Friday, March 2, 2012

Erotic panegyric

Statius is a Roman poet who wrote several fascinating panegyrics of the Roman emperor Domitian.  The one I know best opens a collection of poems called Silvae, occasional pieces Statius wrote for patrons and friends.  Dedicated to praising an enormous new equestrian sculpture of the emperor, it sews references to the statue's enormous, almost monstrous, size together with admiring commentary on the gentle grace of Domitian's expression and gesture.  The effect is sensual, slightly comical, and (for a poem about an autocrat) oddly humanizing.  

I thought of Silvae 1.1 when I read this erotic panegyric by Jonathan Galassi on the plane to Amsterdam last month. It appeared in the New York Review of Books under the title "Tom in Rome." Its tone of rueful infatuation rings truer than most. 

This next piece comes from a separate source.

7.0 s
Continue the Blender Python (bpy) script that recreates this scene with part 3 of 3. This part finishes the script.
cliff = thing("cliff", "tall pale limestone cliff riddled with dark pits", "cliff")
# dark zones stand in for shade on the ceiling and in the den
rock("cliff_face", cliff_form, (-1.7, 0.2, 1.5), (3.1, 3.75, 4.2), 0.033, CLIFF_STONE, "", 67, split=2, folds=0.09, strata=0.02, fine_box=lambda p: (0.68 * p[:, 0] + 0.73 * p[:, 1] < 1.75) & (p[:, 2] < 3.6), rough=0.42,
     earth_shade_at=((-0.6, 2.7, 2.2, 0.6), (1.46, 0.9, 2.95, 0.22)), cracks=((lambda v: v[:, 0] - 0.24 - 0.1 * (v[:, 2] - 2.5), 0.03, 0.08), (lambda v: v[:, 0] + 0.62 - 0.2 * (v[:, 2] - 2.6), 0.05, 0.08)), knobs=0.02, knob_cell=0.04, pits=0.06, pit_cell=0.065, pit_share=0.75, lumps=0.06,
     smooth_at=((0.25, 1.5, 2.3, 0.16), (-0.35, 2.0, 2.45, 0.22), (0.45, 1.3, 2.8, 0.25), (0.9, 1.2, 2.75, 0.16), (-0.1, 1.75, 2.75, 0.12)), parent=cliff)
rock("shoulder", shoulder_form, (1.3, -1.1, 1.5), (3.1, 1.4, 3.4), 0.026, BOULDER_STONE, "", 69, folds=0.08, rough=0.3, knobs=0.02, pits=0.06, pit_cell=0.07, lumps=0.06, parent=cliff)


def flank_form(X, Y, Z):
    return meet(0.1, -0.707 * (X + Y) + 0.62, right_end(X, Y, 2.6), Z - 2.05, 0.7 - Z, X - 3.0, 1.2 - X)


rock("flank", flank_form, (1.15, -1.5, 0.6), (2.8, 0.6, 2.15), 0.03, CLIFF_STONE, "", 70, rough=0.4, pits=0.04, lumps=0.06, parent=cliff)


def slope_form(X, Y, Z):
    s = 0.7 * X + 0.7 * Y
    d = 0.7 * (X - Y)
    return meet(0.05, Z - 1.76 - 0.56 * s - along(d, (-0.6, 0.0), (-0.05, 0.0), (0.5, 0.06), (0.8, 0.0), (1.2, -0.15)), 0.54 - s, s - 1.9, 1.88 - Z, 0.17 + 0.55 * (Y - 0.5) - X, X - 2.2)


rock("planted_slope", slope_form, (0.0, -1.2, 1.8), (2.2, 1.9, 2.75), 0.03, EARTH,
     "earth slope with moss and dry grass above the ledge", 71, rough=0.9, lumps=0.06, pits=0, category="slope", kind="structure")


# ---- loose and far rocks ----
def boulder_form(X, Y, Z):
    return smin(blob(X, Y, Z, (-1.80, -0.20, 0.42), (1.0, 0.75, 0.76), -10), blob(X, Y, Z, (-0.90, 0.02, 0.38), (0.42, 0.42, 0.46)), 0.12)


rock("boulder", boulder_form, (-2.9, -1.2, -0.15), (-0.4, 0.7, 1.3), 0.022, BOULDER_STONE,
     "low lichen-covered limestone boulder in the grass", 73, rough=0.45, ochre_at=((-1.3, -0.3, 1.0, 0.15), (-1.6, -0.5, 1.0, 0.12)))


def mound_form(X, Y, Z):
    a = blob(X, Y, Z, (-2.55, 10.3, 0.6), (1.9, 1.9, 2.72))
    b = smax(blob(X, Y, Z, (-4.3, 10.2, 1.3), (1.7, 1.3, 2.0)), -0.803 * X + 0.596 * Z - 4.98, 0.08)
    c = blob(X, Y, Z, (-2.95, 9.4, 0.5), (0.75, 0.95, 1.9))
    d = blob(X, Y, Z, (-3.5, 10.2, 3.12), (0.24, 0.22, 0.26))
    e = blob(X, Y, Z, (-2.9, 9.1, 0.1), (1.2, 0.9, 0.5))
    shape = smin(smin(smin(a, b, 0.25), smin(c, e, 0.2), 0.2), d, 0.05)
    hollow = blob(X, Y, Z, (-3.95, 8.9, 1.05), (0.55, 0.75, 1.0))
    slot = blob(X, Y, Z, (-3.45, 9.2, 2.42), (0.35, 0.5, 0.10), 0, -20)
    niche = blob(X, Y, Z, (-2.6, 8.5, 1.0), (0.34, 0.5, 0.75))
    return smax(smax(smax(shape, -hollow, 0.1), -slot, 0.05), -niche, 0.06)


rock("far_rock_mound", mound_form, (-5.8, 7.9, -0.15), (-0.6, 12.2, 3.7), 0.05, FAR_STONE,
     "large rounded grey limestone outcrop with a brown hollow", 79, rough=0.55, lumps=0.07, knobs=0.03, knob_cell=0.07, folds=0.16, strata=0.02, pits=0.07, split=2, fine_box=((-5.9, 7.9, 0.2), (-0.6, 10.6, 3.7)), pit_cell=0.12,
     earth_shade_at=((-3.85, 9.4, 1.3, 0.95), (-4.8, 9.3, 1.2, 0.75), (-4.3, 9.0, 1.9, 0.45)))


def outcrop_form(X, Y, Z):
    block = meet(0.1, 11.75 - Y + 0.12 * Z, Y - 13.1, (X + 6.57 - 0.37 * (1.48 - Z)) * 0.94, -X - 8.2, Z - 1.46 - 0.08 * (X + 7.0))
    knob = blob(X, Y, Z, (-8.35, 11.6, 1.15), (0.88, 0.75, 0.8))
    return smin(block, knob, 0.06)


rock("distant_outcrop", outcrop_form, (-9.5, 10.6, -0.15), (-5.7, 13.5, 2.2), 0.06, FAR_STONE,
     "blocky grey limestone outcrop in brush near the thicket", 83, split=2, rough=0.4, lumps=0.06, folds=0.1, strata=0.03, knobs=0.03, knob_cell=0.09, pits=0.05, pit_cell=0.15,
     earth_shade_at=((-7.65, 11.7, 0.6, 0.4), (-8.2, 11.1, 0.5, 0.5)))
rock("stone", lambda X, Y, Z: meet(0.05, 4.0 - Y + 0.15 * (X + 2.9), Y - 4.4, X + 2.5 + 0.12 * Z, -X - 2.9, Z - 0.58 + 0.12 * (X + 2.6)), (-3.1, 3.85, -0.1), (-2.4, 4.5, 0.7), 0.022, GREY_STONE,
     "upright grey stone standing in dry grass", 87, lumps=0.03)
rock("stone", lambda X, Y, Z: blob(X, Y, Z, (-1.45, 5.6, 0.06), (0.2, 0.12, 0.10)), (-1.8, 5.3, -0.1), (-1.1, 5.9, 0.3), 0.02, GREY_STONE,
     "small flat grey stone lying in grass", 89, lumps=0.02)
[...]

Bolder than Antonio Canova
outdoing the Apollo Belvedere,
you demolish every Red Guide reader’s
half-baked callow notion of an
adequate response to what we see:
forensically investigating Daphne,
how she limb by limb becomes a tree,
you scant the art, stern sage who’s always known
what matters in a figure is the stone.

You are toffee, you are sand in sunlight,
you are handsome, winsome, bright, and lithe:
chaste Carrara, blue-veined Parian,
hand-warmed Pentelic when you buck and writhe
more contorted than Laocoön,
diminutive fine subtle lordship, master-
work surpassing alabaster,
as I am tufa to your travertine.

Go ahead and shame us in the Forum
with your ironic fine decorum, do:
Antinous with glasses and umbrella,
deus ex machina of the novella
whose story was that my roads led to you.